## Stated problem
How many lines in the entries below contain "that"? Answer with the number only.

## Records shown
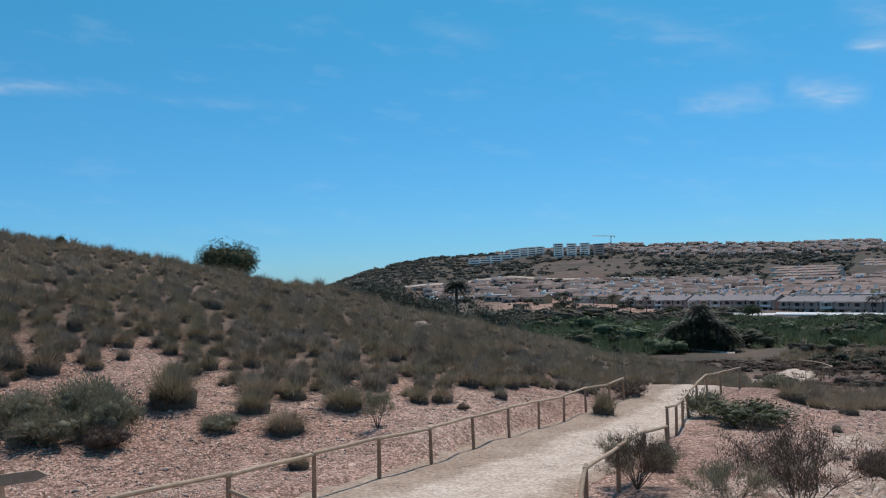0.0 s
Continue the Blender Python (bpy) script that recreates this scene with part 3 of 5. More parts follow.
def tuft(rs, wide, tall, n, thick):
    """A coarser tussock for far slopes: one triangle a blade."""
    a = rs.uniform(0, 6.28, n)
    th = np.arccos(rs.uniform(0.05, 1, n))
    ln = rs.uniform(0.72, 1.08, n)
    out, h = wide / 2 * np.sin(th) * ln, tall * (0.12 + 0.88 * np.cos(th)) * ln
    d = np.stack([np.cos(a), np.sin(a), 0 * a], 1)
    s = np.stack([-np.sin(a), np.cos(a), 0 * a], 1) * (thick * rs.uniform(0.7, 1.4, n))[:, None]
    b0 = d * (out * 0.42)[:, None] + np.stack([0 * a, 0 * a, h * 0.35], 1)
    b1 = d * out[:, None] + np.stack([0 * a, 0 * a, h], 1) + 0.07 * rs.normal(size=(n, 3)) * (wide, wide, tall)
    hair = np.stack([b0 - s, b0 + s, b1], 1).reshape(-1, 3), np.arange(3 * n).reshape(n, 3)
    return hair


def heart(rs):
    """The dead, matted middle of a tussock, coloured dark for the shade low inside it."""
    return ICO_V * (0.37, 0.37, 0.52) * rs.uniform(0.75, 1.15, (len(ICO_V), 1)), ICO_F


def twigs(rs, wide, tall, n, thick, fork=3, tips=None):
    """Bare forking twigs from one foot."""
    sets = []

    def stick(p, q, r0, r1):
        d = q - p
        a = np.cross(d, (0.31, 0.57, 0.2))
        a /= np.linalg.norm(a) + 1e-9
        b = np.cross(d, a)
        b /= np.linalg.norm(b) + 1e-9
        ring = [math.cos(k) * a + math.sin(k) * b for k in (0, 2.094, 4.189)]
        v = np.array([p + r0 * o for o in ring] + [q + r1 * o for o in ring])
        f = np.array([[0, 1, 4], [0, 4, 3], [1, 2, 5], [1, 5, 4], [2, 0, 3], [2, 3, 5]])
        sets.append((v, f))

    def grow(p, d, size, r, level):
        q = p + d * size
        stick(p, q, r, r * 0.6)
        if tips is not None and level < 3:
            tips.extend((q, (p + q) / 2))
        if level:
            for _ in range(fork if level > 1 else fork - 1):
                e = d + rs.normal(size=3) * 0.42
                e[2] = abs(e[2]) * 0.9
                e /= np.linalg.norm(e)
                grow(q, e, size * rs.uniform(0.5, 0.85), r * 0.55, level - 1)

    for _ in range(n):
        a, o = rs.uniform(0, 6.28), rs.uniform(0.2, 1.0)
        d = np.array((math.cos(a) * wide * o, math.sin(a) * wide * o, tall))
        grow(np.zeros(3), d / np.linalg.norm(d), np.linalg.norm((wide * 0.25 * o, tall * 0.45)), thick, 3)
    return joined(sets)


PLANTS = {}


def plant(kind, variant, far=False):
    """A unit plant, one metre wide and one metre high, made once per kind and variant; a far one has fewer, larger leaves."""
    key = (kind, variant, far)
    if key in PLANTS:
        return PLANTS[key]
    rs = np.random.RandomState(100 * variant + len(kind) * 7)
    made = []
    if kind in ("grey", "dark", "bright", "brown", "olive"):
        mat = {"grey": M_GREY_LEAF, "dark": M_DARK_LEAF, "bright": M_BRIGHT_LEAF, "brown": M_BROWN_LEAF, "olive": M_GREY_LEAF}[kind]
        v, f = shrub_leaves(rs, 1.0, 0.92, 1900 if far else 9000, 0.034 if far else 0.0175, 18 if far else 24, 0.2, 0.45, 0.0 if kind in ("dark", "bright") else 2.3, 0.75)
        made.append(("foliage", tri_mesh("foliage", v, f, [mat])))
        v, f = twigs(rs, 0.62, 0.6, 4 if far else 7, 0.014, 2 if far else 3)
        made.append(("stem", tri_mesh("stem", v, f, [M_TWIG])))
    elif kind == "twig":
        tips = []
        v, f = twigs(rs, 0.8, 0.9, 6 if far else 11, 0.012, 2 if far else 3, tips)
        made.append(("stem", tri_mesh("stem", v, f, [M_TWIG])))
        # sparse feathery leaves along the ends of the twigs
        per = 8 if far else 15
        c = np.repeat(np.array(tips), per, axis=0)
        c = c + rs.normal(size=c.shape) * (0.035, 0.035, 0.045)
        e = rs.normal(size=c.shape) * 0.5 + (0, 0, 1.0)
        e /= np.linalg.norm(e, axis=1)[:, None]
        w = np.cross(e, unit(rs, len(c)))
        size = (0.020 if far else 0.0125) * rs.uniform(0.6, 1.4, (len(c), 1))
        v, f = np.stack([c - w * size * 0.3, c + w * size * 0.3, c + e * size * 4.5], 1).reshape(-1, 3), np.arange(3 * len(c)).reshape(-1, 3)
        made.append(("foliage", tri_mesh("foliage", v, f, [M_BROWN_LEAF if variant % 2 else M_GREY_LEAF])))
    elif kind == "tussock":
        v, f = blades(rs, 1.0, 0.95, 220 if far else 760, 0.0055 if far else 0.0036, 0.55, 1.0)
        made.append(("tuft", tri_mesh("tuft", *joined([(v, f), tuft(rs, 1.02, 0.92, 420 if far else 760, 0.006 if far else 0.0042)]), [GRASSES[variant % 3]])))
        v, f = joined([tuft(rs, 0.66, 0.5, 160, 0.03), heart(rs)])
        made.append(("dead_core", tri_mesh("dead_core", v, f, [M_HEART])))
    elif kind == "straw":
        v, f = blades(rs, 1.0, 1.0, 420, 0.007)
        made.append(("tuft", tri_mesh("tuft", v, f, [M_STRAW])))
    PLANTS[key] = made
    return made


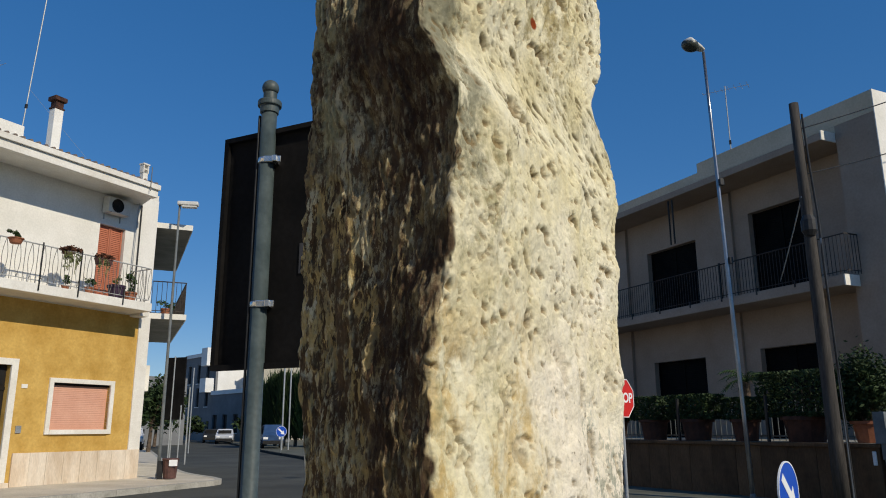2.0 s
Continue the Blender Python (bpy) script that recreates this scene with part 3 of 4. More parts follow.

## Completed exercise
2